The evolving math of MDR renewals is driven by AI SOC platforms that decouple investigative capacity from human resource constraints. These systems can analyze every alert—regardless of fidelity, origin, or complexity—at machine speed, providing comprehensive enrichment and documentation. This capability translates into three primary benefits:

  • Speed: Investigations that previously took 30 to 60 minutes, or longer due to context gaps, now complete in minutes, reducing mean time to response.
  • Coverage: Alerts previously left uninvestigated under MDR—such as those from custom detections or tools outside a provider’s integration scope—receive full scrutiny without requiring additional staff.
  • Capability: Teams can sustain activities previously deemed impractical, including continuous threat hunting, detection tuning, and proactive coverage gap analysis.

A secondary advantage lies in the system’s ability to learn from past investigations. AI platforms consistently apply context from false positives, enabling continuous improvement that surpasses the limitations of human-driven processes.
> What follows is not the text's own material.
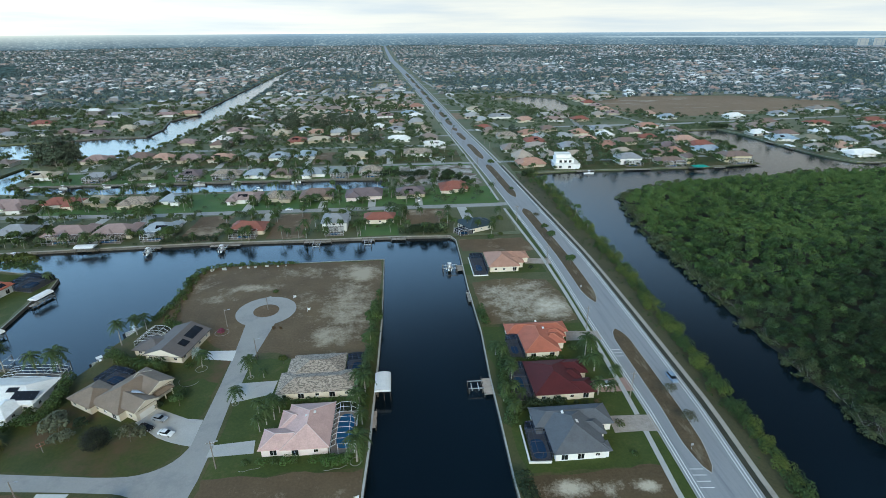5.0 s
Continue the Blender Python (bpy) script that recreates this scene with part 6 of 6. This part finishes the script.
# palms of the yards and canal banks beyond the first rows
pt, pc = Mesh(), Mesh()
ROWS = ((272.5, 279), (300, 316), (330, 341), (360, 371), (404, 411), (430, 441), (451, 468), (488, 500))
for k in range(680):
    y = 330 + 620 * rng.random() ** 1.4
    x = rng.uniform(-1.0 * y, 0.95 * y)
    if k >= 480:
        y = rng.uniform(*ROWS[k % 8])
        x = rng.uniform(-340, 45)
    elif rng.random() < 0.4:
        ring = WATERS[int(rng.choice((2, 3, 0, 1)))]
        i = int(rng.integers(0, len(ring)))
        a, b = Vector(ring[i]), Vector(ring[(i + 1) % len(ring)])
        p = a.lerp(b, rng.random()) + Vector((rng.normal(), rng.normal())).normalized() * 3.0
        x, y = p
        if not (265 < y < 1100 and in_view(x, y)):
            continue
    if on_water(x, y, 0.8) or abs(x - along(CL, y)) < 15 or inside((x, y), FIELD) or inside((x, y), MANG) or any(abs(x - q[0]) < q[2] * 0.9 and abs(y - q[1]) < q[2] * 0.9 for q in listed) or 319 < y < 328:
        continue
    h = rng.uniform(4.0, 8.8)
    top = Vector((x + rng.normal(0, 0.4), y + rng.normal(0, 0.4), h))
    pt.tube((x, y, -0.1), top, 0.19, 0.13, 4)
    for j in range(19):
        a, lift = 2.4 * j, 1.1 - 1.7 * j / 19
        o = Vector((math.cos(a), math.sin(a), 0))
        s_ = Vector((-math.sin(a), math.cos(a), 0))
        L = rng.uniform(2.1, 3.2)
        m1 = top + o * L * 0.55 + Vector((0, 0, L * (0.45 * math.sin(lift) - 0.05)))
        m2 = top + o * L * 0.95 + Vector((0, 0, L * (0.6 * math.sin(lift) - 0.5)))
        pc.add([top, m1 + s_ * 0.62, m2, m1 - s_ * 0.62], [(0, 1, 2, 3)])
grove_far = thing("yard_palms", Matrix.Identity(4), "many palms in yards and along the canals", "palms", "", "stuff")
part("trunks", raw("trunks", pt, M["trunk"]), None, grove_far)
part("crowns", raw("crowns", pc, M["frond"]), None, grove_far)

# drives and patios of the town
pads = Mesh()
for x, y, flip in spots:
    s = -1 if flip else 1
    a, w, d = random.uniform(-8, 5), random.uniform(4, 9), random.uniform(8, 13)
    y0 = y - s * 8
    if not (y < 2000 and on_water(x + a, y0 - s * d, 4)):
        pads.add([(x + a, min(y0, y0 - s * d), 0.035), (x + a + w, min(y0, y0 - s * d), 0.035), (x + a + w, max(y0, y0 - s * d), 0.035), (x + a, max(y0, y0 - s * d), 0.035)], [(0, 1, 2, 3)])
flat("town_drives", pads, M["concrete"], "pale driveways and patios of the town houses", "driveways")

# streets of the town
lanes = Mesh()
for y in np.arange(740, 3600, 85.0):
    for s in (-1, 1):
        xs = [(along(CL, y) + s * (14 + k * (1.2 * y - 14) / 12)) for k in range(13)]
        pts = [(x, y + 19 + 14 * math.sin(x * 0.004 + (y // 85))) for x in xs]
        pts = [p for p in pts if not (p[1] < 2000 and on_water(*p, 6)) and not inside(p, FIELD)]
        for a, b in zip(pts, pts[1:]):
            if abs(a[0] - b[0]) < 1.2 * y / 9 and not any(on_water(a[0] + (b[0] - a[0]) * q, a[1] + (b[1] - a[1]) * q, 4) for q in np.linspace(0.05, 0.95, 10)):
                lanes.add([(a[0], a[1] - 3, 0.04), (b[0], b[1] - 3, 0.04), (b[0], b[1] + 3, 0.04), (a[0], a[1] + 3, 0.04)], [(0, 1, 2, 3)])
flat("town_streets", lanes, M["street"], "pale streets between the houses of the town", "streets")
for y in range(620, 1500, 26):
    tree("oak", along(CL, y), y, 0.5, 0.2, "trees of the median")

# towers far off and a glowing backdrop ring for the last belt of land
# greige walls put some distance haze into the tower colours
for x, y, w, h, m in ((3105, 3405, 58, 54, "wall_greige"), (3168, 3347, 58, 58, "wall_greige"), (3285, 3255, 26, 50, "wall_pinkish"), (3313, 3226, 26, 56, "wall_pinkish"), (3341, 3197, 26, 53, "wall_pinkish"), (3398, 3140, 34, 52, "wall_pinkish"), (3428, 3108, 34, 48, "wall_pinkish")):
    tw = thing("apartment_tower", pose(x, y, 0, 0, 0, -45), "distant pale apartment tower on the skyline", "tower", "skyline towers")
    # lower floors darkened like haze, so towers look shorter from the camera
    part("haze_toned_base", Mesh().box(-w / 2, w / 2, -10, 10, 0, h * 0.3), M["roof_brown"] if m != "wall_greige" else M["roof_grey"], tw, "lower floors darkened into the haze")
    part("wall", Mesh().box(-w / 2, w / 2, -10, 10, h * 0.3, h), M[m], tw)
    part("roof", Mesh().box(-w / 2 - 1, w / 2 + 1, -11, 11, h, h + 2), M["roof_red"] if m != "wall_greige" else M["concrete"], tw)
    # flat dark boxes: the shade inside the balconies is their colour
    for sx in (-0.25, 0.25):
        part("balcony_stack", Mesh().box(sx * w - 2.2, sx * w + 2.2, -10.4, -9.9, h * 0.1, h * 0.94), M["roof_brown"] if m != "wall_greige" else M["roof_grey"], tw, "shaded stack of balconies")
    for k in range(6):
        part("window_band", Mesh().box(-w / 2 + 2, w / 2 - 2, -10.2, -9.9, 6 + k * h / 6.5, 7.6 + k * h / 6.5), M["roof_grey"], tw)


# glowing ring: haze, western sun glow and lagoon shine painted into its emission
def backdrop_mat():
    m = bpy.data.materials.new("hazy_far_land")
    m.use_nodes = True
    nt = m.node_tree
    nt.nodes.clear()
    g = nt.nodes.new("ShaderNodeNewGeometry")
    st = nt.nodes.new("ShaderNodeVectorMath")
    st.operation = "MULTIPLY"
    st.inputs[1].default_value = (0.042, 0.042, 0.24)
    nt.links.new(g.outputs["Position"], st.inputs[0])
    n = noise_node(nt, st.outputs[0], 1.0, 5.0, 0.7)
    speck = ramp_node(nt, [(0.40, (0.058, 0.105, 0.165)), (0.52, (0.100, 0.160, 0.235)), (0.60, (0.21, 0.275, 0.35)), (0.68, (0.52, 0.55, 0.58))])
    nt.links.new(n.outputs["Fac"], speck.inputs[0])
    sepn = nt.nodes.new("ShaderNodeSeparateXYZ")
    nt.links.new(g.outputs["Position"], sepn.inputs[0])
    wide_n = noise_node(nt, g.outputs["Position"], 0.0022, 3.0, 0.6)
    tone = ramp_node(nt, [(0.35, (0.72, 0.76, 0.8)), (0.65, (1.3, 1.28, 1.25))])
    nt.links.new(wide_n.outputs["Fac"], tone.inputs[0])
    base = mixrgb(nt, 1.0, speck.outputs[0], tone.outputs[0], "MULTIPLY")
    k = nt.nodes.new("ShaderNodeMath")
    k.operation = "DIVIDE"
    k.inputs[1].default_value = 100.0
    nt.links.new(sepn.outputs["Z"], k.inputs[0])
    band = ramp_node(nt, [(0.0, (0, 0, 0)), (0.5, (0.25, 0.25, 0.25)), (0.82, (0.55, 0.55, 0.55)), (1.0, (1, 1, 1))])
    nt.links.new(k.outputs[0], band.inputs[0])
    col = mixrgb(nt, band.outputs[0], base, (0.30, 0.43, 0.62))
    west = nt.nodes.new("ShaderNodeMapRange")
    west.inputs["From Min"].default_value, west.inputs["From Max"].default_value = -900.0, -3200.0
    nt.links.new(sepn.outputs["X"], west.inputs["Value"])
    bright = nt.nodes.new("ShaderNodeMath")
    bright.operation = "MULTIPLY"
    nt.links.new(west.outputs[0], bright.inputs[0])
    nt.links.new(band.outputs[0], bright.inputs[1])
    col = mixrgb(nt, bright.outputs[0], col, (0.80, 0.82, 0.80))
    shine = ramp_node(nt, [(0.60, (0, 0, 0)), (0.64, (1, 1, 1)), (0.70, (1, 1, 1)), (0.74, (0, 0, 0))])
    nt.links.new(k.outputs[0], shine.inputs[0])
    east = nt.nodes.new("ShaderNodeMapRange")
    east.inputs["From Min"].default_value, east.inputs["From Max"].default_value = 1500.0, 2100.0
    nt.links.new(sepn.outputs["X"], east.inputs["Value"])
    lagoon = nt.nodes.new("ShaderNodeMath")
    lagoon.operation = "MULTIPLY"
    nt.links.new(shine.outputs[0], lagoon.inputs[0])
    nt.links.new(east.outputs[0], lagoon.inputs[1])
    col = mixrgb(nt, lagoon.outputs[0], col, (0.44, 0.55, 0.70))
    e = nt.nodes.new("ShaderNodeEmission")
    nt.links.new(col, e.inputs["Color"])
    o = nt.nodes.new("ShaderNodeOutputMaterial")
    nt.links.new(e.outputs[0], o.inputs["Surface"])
    return m


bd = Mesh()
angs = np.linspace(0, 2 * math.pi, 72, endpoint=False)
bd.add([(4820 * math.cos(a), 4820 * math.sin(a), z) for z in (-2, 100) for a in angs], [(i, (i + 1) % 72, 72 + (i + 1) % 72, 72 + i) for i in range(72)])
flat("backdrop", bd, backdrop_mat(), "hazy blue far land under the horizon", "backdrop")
Trade-offs of transitioning to AI SOC

The shift to AI SOC is not without compromises. Organizations relinquish the external team of analysts who may have operated within their workflows for years, along with the response cadence built around those relationships. The MDR’s detection library, which may cover threat categories absent from internal systems, also becomes the organization’s responsibility post-contract. Additionally, the strategic input and threat intelligence sharing provided by MDR vendors are lost, though some providers are integrating AI into their offerings. AI SOC platforms also lack the capacity to replace full digital forensics and incident response (DFIR) engagements required for breaches involving expert-witness-quality evidence. They cannot substitute for human accountability in high-stakes scenarios, such as direct communication with executives during critical incidents. For teams without an established SOC, fully managed human services may still be necessary.
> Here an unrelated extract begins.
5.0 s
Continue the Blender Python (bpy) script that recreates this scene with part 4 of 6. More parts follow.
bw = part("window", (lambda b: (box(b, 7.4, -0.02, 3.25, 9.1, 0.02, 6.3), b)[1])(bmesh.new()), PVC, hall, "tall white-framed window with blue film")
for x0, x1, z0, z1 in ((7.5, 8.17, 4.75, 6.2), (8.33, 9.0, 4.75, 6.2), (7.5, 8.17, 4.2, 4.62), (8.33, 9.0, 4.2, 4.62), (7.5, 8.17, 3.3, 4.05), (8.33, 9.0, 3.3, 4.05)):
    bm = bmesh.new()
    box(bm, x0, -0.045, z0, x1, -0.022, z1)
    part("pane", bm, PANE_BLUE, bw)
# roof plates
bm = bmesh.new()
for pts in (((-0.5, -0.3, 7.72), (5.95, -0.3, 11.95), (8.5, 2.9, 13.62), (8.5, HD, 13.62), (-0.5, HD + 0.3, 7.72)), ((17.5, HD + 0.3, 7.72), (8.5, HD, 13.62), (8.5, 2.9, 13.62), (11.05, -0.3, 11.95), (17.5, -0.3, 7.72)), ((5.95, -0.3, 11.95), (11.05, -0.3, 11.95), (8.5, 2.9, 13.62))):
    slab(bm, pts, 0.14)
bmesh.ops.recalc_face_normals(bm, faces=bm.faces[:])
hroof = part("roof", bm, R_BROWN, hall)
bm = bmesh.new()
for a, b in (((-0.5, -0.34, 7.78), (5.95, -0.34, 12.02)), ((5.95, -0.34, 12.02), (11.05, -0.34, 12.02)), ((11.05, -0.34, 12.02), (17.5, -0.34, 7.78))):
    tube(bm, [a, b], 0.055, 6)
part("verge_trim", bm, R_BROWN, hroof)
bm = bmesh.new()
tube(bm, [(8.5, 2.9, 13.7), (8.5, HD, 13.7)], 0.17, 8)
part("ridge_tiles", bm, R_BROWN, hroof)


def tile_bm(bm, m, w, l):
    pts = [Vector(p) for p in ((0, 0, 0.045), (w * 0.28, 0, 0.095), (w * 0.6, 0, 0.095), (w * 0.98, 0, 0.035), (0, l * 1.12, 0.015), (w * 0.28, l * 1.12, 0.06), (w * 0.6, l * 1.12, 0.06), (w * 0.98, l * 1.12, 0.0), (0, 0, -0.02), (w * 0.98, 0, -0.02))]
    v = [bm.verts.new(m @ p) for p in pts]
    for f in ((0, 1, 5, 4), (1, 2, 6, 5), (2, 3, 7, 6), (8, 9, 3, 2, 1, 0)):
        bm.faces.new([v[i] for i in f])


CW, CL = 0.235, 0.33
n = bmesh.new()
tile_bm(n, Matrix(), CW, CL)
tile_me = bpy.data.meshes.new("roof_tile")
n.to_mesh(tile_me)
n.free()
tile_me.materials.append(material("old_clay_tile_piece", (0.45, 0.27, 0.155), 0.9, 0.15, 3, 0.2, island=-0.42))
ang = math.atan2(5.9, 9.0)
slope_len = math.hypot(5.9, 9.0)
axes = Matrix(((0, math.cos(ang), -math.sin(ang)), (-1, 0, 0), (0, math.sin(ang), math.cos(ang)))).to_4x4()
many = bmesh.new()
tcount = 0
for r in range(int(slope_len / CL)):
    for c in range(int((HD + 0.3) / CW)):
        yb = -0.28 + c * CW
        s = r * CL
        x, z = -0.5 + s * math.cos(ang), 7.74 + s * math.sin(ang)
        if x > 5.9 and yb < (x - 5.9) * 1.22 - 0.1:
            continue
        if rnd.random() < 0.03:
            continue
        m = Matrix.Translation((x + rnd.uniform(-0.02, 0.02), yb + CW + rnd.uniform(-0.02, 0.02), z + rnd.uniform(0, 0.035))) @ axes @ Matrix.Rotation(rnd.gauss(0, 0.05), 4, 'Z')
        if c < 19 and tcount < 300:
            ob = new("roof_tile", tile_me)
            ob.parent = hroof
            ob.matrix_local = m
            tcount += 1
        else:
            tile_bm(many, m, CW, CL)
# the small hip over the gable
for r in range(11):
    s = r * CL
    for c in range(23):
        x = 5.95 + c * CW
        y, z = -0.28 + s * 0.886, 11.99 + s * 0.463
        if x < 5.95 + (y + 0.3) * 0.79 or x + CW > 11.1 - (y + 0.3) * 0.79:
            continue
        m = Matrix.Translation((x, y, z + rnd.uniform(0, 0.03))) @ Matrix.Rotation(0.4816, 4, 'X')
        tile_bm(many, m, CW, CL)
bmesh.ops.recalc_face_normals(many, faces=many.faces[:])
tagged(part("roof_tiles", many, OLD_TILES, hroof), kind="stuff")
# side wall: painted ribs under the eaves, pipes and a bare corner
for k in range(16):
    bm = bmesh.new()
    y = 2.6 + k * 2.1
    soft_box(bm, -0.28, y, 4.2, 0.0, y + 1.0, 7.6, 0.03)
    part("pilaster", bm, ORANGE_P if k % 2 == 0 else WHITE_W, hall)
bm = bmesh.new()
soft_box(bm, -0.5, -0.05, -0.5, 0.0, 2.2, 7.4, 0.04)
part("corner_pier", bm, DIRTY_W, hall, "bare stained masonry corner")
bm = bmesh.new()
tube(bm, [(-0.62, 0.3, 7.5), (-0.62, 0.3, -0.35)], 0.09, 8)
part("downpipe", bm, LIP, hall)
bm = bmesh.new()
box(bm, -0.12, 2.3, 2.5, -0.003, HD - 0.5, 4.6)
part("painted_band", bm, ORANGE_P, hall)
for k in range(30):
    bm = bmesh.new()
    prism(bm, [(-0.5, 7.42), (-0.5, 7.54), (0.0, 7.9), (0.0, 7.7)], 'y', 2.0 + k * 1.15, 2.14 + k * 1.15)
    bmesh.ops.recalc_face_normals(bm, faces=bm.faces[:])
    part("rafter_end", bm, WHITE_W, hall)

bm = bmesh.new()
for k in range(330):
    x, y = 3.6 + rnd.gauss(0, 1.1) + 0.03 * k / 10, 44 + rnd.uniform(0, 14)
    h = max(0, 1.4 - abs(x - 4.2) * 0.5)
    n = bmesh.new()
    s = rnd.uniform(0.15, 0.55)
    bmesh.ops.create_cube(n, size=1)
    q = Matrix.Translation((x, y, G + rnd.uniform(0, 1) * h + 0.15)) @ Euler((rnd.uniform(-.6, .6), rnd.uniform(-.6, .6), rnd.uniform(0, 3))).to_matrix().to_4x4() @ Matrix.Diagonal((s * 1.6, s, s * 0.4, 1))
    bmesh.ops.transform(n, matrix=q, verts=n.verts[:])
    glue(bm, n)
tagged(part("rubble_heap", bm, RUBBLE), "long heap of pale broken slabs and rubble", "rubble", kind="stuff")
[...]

A hybrid approach is viable

Agentic AI SOC capabilities are now mainstream, with rapid adoption and evolving vendor offerings. Many MDR providers are incorporating AI to improve economics, while AI vendors are introducing hybrid models that retain human oversight to build trust. For example, some solutions combine AI-driven investigations with human validation for high-impact decisions, ensuring quality control and accountability. Organizations transitioning to AI SOC should adopt a phased approach. Start by routing alerts previously handled by MDR—such as custom detections or out-of-scope tools—to the AI platform, expanding coverage without disrupting existing services. Parallel testing of core MDR alerts against the AI system can evaluate metrics like investigation depth, accuracy, and evidence completeness. Retain MDR as a backup until confidence in the AI system is established, addressing any detection gaps before decommissioning the contract. Some teams may opt for a hybrid model, using AI SOC for routine investigations while retaining MDR or IR services for breach response, specialized scopes, or compliance requirements.
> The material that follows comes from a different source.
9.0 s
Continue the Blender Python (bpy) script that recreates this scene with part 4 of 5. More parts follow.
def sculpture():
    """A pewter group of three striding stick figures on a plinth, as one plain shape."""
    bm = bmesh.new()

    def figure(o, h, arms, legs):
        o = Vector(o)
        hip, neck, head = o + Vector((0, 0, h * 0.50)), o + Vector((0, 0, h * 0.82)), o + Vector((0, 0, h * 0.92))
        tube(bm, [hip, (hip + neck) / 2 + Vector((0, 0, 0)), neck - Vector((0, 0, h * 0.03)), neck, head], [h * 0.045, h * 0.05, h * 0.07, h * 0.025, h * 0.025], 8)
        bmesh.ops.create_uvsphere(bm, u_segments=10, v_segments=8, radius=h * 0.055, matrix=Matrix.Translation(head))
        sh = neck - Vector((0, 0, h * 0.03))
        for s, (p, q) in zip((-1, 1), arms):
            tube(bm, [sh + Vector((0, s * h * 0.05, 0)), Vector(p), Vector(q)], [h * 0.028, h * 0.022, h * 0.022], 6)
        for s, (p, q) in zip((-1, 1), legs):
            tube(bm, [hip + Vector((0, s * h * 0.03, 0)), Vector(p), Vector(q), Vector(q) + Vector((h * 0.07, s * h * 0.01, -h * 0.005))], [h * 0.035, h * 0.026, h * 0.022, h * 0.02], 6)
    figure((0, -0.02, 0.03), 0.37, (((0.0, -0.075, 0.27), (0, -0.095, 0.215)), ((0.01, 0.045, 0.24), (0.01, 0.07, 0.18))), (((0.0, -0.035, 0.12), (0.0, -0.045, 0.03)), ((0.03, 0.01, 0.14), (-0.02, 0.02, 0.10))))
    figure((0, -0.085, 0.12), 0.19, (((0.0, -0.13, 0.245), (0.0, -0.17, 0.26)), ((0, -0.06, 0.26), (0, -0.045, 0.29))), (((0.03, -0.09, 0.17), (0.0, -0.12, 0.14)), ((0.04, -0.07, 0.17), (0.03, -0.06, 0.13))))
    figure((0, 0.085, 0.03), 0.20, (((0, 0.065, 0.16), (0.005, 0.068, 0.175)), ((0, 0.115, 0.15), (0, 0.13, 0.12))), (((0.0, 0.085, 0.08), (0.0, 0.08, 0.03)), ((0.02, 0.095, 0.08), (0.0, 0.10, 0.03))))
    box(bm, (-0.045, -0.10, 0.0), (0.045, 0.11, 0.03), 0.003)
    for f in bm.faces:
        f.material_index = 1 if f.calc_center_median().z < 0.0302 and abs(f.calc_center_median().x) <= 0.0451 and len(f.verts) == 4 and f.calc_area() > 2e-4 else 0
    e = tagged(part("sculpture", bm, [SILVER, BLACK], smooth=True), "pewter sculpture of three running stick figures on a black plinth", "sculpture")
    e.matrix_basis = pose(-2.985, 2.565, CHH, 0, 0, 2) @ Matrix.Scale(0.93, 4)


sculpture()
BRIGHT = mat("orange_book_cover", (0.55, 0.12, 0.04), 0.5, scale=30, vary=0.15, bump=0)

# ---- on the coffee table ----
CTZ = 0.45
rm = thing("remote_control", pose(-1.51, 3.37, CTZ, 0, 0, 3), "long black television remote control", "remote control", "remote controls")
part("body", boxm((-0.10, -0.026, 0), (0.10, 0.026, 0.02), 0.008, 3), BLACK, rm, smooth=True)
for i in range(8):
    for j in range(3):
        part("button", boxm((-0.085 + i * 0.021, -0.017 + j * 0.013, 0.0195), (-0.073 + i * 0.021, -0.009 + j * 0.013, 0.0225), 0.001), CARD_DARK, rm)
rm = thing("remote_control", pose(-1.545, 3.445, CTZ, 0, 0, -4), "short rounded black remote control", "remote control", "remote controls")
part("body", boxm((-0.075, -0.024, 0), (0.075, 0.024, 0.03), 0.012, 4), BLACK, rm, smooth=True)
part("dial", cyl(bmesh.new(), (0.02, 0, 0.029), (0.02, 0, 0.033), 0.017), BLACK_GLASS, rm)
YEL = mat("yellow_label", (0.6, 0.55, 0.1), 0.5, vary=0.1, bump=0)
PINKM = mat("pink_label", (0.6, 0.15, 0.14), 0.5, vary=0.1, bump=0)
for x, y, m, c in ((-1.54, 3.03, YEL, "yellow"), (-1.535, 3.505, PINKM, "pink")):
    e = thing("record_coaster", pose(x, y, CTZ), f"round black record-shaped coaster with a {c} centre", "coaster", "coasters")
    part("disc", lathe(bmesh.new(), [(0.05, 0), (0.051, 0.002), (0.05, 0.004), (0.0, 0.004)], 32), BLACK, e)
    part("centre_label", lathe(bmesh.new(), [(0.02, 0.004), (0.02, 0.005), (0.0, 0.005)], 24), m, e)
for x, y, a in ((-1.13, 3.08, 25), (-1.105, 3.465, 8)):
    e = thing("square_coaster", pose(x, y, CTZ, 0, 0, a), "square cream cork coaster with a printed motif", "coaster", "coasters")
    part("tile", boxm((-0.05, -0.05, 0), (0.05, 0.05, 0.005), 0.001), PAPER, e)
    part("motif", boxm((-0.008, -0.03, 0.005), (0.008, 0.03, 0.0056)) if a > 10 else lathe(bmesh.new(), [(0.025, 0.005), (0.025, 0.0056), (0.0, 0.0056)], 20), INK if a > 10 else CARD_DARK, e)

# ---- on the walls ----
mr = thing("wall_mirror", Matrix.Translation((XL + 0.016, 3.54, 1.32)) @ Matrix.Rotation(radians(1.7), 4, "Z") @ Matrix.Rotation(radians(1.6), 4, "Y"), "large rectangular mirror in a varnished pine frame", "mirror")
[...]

Key considerations for renewal decisions

The fundamental shift lies in the decoupling of investigative capacity from human headcount, altering the balance between in-house and outsourced functions. Successful transitions focus on coverage, capability, and the trade-offs between detection ownership, response cadence, and human accountability. Organizations should evaluate MDR renewals through incremental testing, relying on empirical evidence rather than vendor claims to guide decisions. The goal is not merely cost optimization but a strategic reassessment of security operations in an era where AI reshapes traditional models.